-- start --

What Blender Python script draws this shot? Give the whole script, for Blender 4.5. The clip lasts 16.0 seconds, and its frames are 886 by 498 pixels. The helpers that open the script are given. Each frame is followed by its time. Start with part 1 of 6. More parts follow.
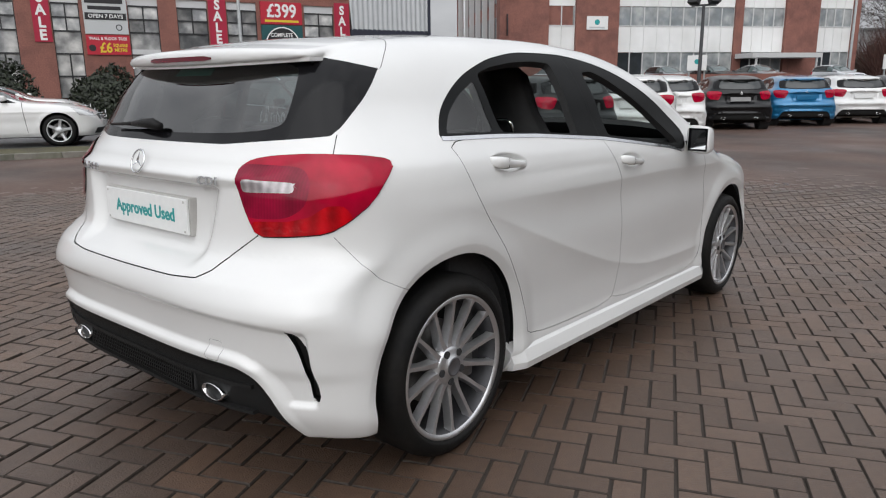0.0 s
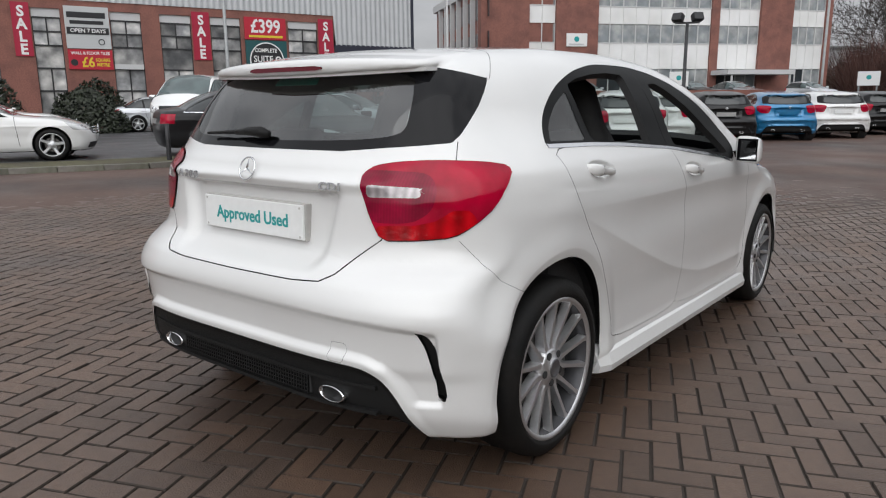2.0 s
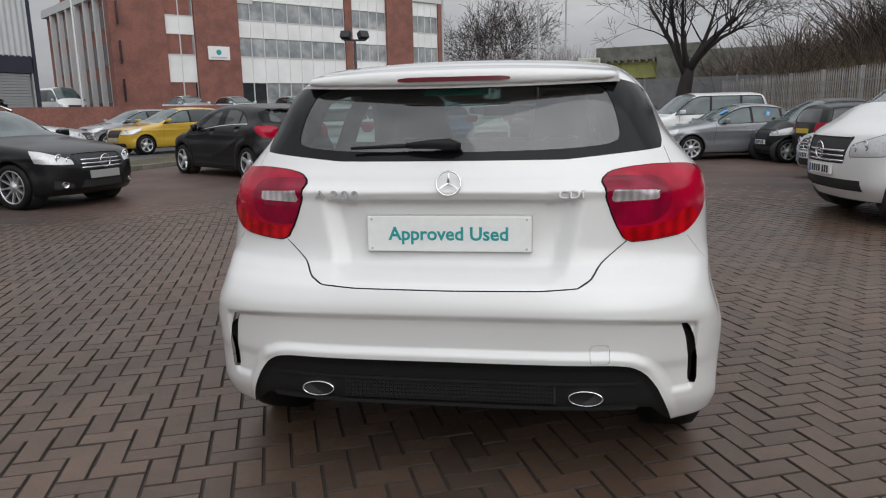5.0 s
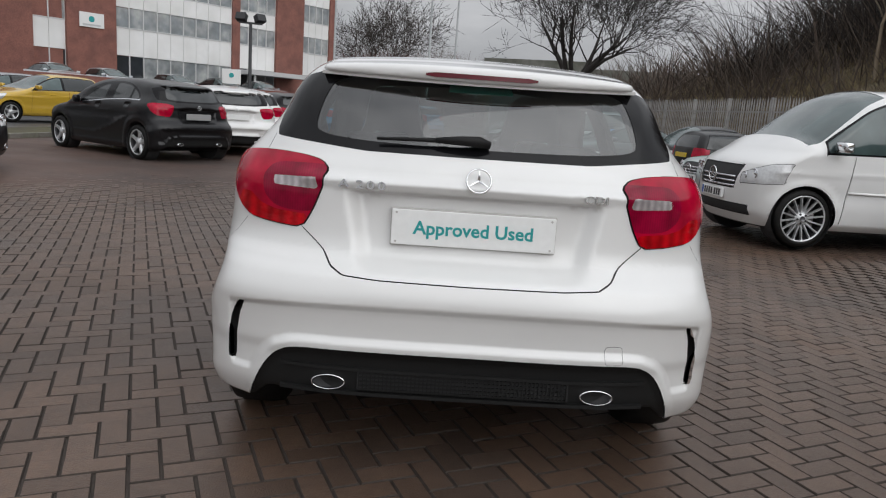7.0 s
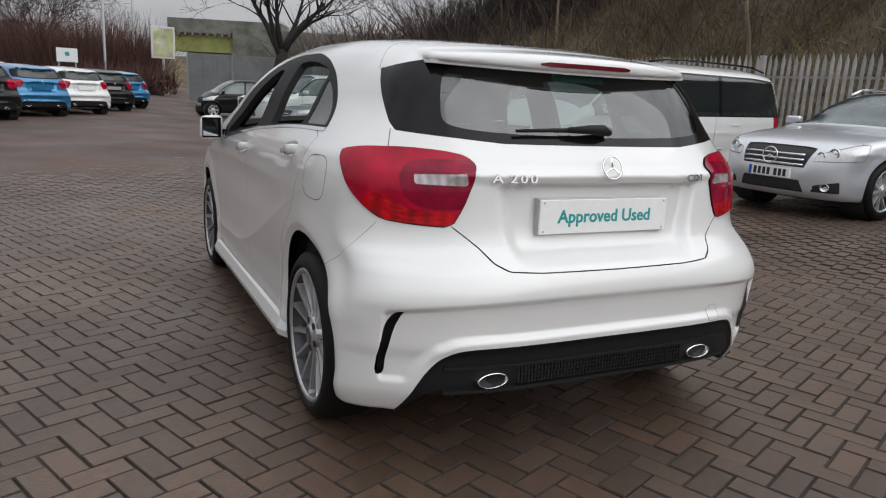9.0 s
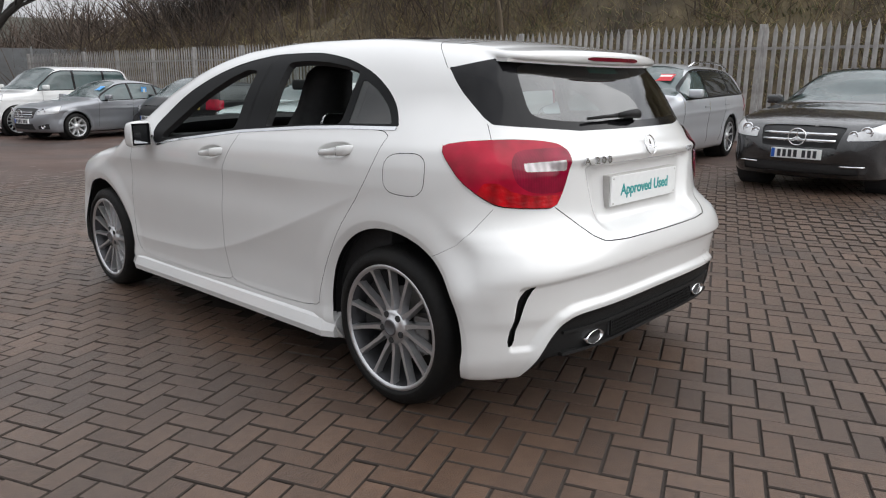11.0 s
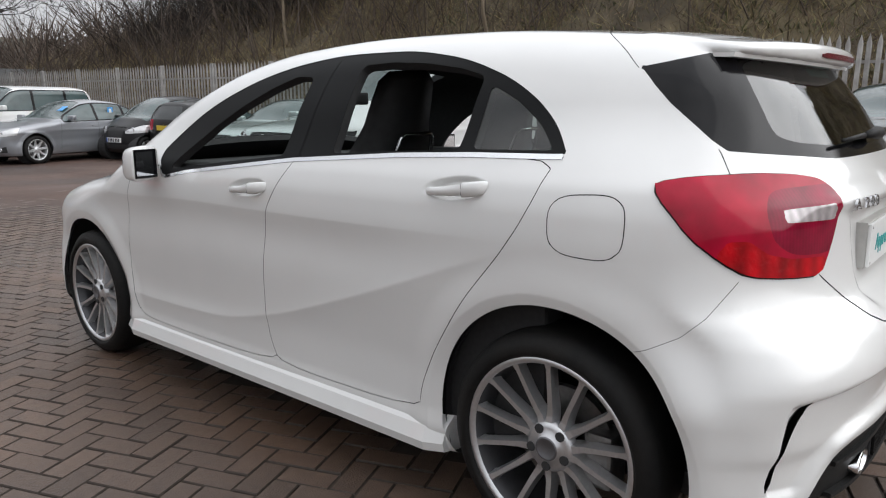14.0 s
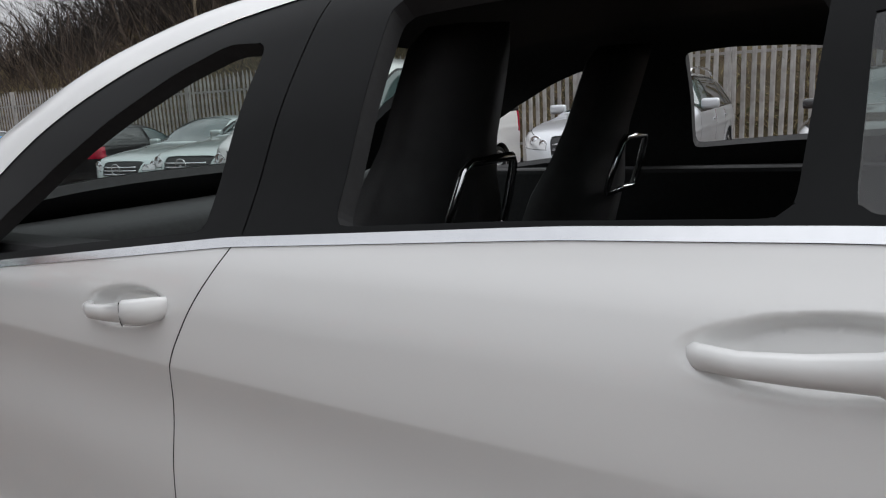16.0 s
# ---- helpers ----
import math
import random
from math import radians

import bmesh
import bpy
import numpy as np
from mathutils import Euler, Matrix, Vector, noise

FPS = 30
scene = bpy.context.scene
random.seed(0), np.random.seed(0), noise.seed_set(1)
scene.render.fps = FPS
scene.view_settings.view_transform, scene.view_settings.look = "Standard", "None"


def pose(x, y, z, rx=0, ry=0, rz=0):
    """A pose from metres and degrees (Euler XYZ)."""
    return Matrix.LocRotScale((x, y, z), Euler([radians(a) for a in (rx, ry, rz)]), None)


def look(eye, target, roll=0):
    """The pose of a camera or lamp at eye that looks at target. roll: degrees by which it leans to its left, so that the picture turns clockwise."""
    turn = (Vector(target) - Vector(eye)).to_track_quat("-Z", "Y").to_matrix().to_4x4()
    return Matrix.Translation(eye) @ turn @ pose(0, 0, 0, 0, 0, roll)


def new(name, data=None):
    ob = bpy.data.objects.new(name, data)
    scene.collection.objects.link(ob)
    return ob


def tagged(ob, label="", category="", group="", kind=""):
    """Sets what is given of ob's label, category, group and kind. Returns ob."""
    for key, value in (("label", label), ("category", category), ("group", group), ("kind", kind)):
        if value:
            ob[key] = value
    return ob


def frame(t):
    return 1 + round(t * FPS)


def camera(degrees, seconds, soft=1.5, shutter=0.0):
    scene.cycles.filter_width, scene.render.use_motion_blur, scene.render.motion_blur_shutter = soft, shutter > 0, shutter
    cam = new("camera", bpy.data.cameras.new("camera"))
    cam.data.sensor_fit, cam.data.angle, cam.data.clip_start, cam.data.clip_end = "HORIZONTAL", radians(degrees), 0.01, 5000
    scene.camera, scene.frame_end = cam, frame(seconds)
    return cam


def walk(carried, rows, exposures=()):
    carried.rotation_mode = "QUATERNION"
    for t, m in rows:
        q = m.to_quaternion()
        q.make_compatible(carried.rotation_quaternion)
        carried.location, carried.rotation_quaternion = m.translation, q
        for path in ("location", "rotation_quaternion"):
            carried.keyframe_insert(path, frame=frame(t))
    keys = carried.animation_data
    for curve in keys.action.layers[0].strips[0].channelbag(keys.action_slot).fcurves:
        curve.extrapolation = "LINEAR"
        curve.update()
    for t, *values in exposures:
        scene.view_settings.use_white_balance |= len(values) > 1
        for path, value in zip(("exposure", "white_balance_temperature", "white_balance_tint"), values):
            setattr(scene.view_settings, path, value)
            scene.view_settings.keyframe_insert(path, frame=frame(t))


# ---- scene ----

-- end --

Goal:
Write out the listing above exactly as it stands, pictures excluded.

Exercise result:
What Blender Python script draws this shot? Give the whole script, for Blender 4.5. The clip lasts 16.0 seconds, and its frames are 886 by 498 pixels. The helpers that open the script are given. Each frame is followed by its time. Start with part 1 of 6. More parts follow.
0.0 s
2.0 s
5.0 s
7.0 s
9.0 s
11.0 s
14.0 s
16.0 s
# ---- helpers ----
import math
import random
from math import radians

import bmesh
import bpy
import numpy as np
from mathutils import Euler, Matrix, Vector, noise

FPS = 30
scene = bpy.context.scene
random.seed(0), np.random.seed(0), noise.seed_set(1)
scene.render.fps = FPS
scene.view_settings.view_transform, scene.view_settings.look = "Standard", "None"


def pose(x, y, z, rx=0, ry=0, rz=0):
    """A pose from metres and degrees (Euler XYZ)."""
    return Matrix.LocRotScale((x, y, z), Euler([radians(a) for a in (rx, ry, rz)]), None)


def look(eye, target, roll=0):
    """The pose of a camera or lamp at eye that looks at target. roll: degrees by which it leans to its left, so that the picture turns clockwise."""
    turn = (Vector(target) - Vector(eye)).to_track_quat("-Z", "Y").to_matrix().to_4x4()
    return Matrix.Translation(eye) @ turn @ pose(0, 0, 0, 0, 0, roll)


def new(name, data=None):
    ob = bpy.data.objects.new(name, data)
    scene.collection.objects.link(ob)
    return ob


def tagged(ob, label="", category="", group="", kind=""):
    """Sets what is given of ob's label, category, group and kind. Returns ob."""
    for key, value in (("label", label), ("category", category), ("group", group), ("kind", kind)):
        if value:
            ob[key] = value
    return ob


def frame(t):
    return 1 + round(t * FPS)


def camera(degrees, seconds, soft=1.5, shutter=0.0):
    scene.cycles.filter_width, scene.render.use_motion_blur, scene.render.motion_blur_shutter = soft, shutter > 0, shutter
    cam = new("camera", bpy.data.cameras.new("camera"))
    cam.data.sensor_fit, cam.data.angle, cam.data.clip_start, cam.data.clip_end = "HORIZONTAL", radians(degrees), 0.01, 5000
    scene.camera, scene.frame_end = cam, frame(seconds)
    return cam


def walk(carried, rows, exposures=()):
    carried.rotation_mode = "QUATERNION"
    for t, m in rows:
        q = m.to_quaternion()
        q.make_compatible(carried.rotation_quaternion)
        carried.location, carried.rotation_quaternion = m.translation, q
        for path in ("location", "rotation_quaternion"):
            carried.keyframe_insert(path, frame=frame(t))
    keys = carried.animation_data
    for curve in keys.action.layers[0].strips[0].channelbag(keys.action_slot).fcurves:
        curve.extrapolation = "LINEAR"
        curve.update()
    for t, *values in exposures:
        scene.view_settings.use_white_balance |= len(values) > 1
        for path, value in zip(("exposure", "white_balance_temperature", "white_balance_tint"), values):
            setattr(scene.view_settings, path, value)
            scene.view_settings.keyframe_insert(path, frame=frame(t))


# ---- scene ----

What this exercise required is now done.